Set task:
Write out the material again exactly, please, and omit the pictures.

Source material:
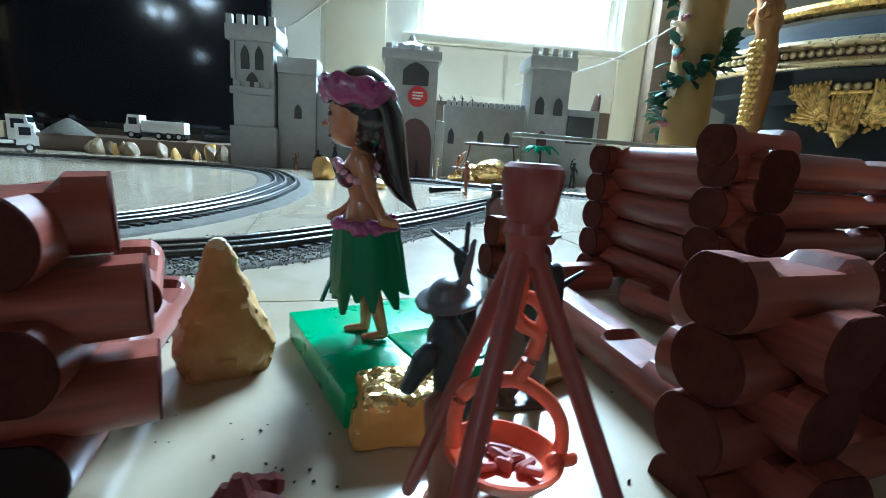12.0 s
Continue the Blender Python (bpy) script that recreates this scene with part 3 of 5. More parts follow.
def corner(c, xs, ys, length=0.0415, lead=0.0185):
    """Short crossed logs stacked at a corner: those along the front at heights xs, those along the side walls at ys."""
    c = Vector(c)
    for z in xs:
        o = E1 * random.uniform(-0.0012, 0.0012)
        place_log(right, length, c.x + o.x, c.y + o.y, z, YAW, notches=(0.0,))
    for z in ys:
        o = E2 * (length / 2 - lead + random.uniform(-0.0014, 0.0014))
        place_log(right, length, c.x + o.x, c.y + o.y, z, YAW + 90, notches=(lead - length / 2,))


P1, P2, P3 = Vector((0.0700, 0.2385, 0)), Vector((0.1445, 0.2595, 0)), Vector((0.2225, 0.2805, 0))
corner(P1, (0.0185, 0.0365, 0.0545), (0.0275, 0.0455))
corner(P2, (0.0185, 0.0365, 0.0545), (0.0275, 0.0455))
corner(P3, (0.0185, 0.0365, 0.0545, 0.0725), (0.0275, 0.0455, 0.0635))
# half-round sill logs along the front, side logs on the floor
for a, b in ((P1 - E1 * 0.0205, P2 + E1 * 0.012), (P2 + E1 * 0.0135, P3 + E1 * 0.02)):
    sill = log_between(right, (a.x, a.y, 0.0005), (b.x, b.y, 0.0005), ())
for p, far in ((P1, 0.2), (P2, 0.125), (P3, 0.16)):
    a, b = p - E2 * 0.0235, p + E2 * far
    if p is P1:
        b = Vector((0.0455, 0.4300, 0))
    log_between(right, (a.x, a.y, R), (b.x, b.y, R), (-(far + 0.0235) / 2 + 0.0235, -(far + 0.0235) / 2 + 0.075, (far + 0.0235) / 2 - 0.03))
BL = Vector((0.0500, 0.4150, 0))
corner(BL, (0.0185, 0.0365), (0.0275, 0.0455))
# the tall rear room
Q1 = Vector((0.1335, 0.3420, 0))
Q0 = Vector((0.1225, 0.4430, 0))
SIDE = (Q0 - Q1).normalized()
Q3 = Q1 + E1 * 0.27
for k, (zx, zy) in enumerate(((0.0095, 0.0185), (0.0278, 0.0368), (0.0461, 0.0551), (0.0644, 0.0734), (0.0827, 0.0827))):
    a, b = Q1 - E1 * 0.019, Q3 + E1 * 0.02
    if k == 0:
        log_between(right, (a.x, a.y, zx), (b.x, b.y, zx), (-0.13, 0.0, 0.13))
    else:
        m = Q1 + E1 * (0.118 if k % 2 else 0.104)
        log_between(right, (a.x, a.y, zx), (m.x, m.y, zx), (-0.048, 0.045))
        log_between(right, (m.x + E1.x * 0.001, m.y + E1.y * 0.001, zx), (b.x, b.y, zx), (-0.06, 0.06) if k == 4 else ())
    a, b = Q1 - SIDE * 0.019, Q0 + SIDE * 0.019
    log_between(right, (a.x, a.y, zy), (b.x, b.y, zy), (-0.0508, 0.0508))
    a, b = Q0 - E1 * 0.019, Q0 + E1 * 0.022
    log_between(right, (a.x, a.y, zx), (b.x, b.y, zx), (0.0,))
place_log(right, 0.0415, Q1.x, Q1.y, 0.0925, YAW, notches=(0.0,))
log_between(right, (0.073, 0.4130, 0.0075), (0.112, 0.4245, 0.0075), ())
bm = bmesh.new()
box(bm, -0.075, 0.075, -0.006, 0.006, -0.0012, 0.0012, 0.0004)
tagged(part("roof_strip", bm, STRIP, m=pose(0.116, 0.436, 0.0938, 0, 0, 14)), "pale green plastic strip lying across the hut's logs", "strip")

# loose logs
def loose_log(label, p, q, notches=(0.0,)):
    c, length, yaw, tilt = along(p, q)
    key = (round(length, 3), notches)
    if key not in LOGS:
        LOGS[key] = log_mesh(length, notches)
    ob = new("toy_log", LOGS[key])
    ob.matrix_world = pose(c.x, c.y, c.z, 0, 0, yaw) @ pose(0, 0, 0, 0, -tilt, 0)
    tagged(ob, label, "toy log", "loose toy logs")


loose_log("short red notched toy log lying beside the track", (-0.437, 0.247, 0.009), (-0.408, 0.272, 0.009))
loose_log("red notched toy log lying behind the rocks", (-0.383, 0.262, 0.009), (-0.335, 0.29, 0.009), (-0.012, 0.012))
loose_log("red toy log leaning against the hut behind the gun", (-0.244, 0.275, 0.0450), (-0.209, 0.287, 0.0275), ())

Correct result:
12.0 s
Continue the Blender Python (bpy) script that recreates this scene with part 3 of 5. More parts follow.
def corner(c, xs, ys, length=0.0415, lead=0.0185):
    """Short crossed logs stacked at a corner: those along the front at heights xs, those along the side walls at ys."""
    c = Vector(c)
    for z in xs:
        o = E1 * random.uniform(-0.0012, 0.0012)
        place_log(right, length, c.x + o.x, c.y + o.y, z, YAW, notches=(0.0,))
    for z in ys:
        o = E2 * (length / 2 - lead + random.uniform(-0.0014, 0.0014))
        place_log(right, length, c.x + o.x, c.y + o.y, z, YAW + 90, notches=(lead - length / 2,))


P1, P2, P3 = Vector((0.0700, 0.2385, 0)), Vector((0.1445, 0.2595, 0)), Vector((0.2225, 0.2805, 0))
corner(P1, (0.0185, 0.0365, 0.0545), (0.0275, 0.0455))
corner(P2, (0.0185, 0.0365, 0.0545), (0.0275, 0.0455))
corner(P3, (0.0185, 0.0365, 0.0545, 0.0725), (0.0275, 0.0455, 0.0635))
# half-round sill logs along the front, side logs on the floor
for a, b in ((P1 - E1 * 0.0205, P2 + E1 * 0.012), (P2 + E1 * 0.0135, P3 + E1 * 0.02)):
    sill = log_between(right, (a.x, a.y, 0.0005), (b.x, b.y, 0.0005), ())
for p, far in ((P1, 0.2), (P2, 0.125), (P3, 0.16)):
    a, b = p - E2 * 0.0235, p + E2 * far
    if p is P1:
        b = Vector((0.0455, 0.4300, 0))
    log_between(right, (a.x, a.y, R), (b.x, b.y, R), (-(far + 0.0235) / 2 + 0.0235, -(far + 0.0235) / 2 + 0.075, (far + 0.0235) / 2 - 0.03))
BL = Vector((0.0500, 0.4150, 0))
corner(BL, (0.0185, 0.0365), (0.0275, 0.0455))
# the tall rear room
Q1 = Vector((0.1335, 0.3420, 0))
Q0 = Vector((0.1225, 0.4430, 0))
SIDE = (Q0 - Q1).normalized()
Q3 = Q1 + E1 * 0.27
for k, (zx, zy) in enumerate(((0.0095, 0.0185), (0.0278, 0.0368), (0.0461, 0.0551), (0.0644, 0.0734), (0.0827, 0.0827))):
    a, b = Q1 - E1 * 0.019, Q3 + E1 * 0.02
    if k == 0:
        log_between(right, (a.x, a.y, zx), (b.x, b.y, zx), (-0.13, 0.0, 0.13))
    else:
        m = Q1 + E1 * (0.118 if k % 2 else 0.104)
        log_between(right, (a.x, a.y, zx), (m.x, m.y, zx), (-0.048, 0.045))
        log_between(right, (m.x + E1.x * 0.001, m.y + E1.y * 0.001, zx), (b.x, b.y, zx), (-0.06, 0.06) if k == 4 else ())
    a, b = Q1 - SIDE * 0.019, Q0 + SIDE * 0.019
    log_between(right, (a.x, a.y, zy), (b.x, b.y, zy), (-0.0508, 0.0508))
    a, b = Q0 - E1 * 0.019, Q0 + E1 * 0.022
    log_between(right, (a.x, a.y, zx), (b.x, b.y, zx), (0.0,))
place_log(right, 0.0415, Q1.x, Q1.y, 0.0925, YAW, notches=(0.0,))
log_between(right, (0.073, 0.4130, 0.0075), (0.112, 0.4245, 0.0075), ())
bm = bmesh.new()
box(bm, -0.075, 0.075, -0.006, 0.006, -0.0012, 0.0012, 0.0004)
tagged(part("roof_strip", bm, STRIP, m=pose(0.116, 0.436, 0.0938, 0, 0, 14)), "pale green plastic strip lying across the hut's logs", "strip")

# loose logs
def loose_log(label, p, q, notches=(0.0,)):
    c, length, yaw, tilt = along(p, q)
    key = (round(length, 3), notches)
    if key not in LOGS:
        LOGS[key] = log_mesh(length, notches)
    ob = new("toy_log", LOGS[key])
    ob.matrix_world = pose(c.x, c.y, c.z, 0, 0, yaw) @ pose(0, 0, 0, 0, -tilt, 0)
    tagged(ob, label, "toy log", "loose toy logs")


loose_log("short red notched toy log lying beside the track", (-0.437, 0.247, 0.009), (-0.408, 0.272, 0.009))
loose_log("red notched toy log lying behind the rocks", (-0.383, 0.262, 0.009), (-0.335, 0.29, 0.009), (-0.012, 0.012))
loose_log("red toy log leaning against the hut behind the gun", (-0.244, 0.275, 0.0450), (-0.209, 0.287, 0.0275), ())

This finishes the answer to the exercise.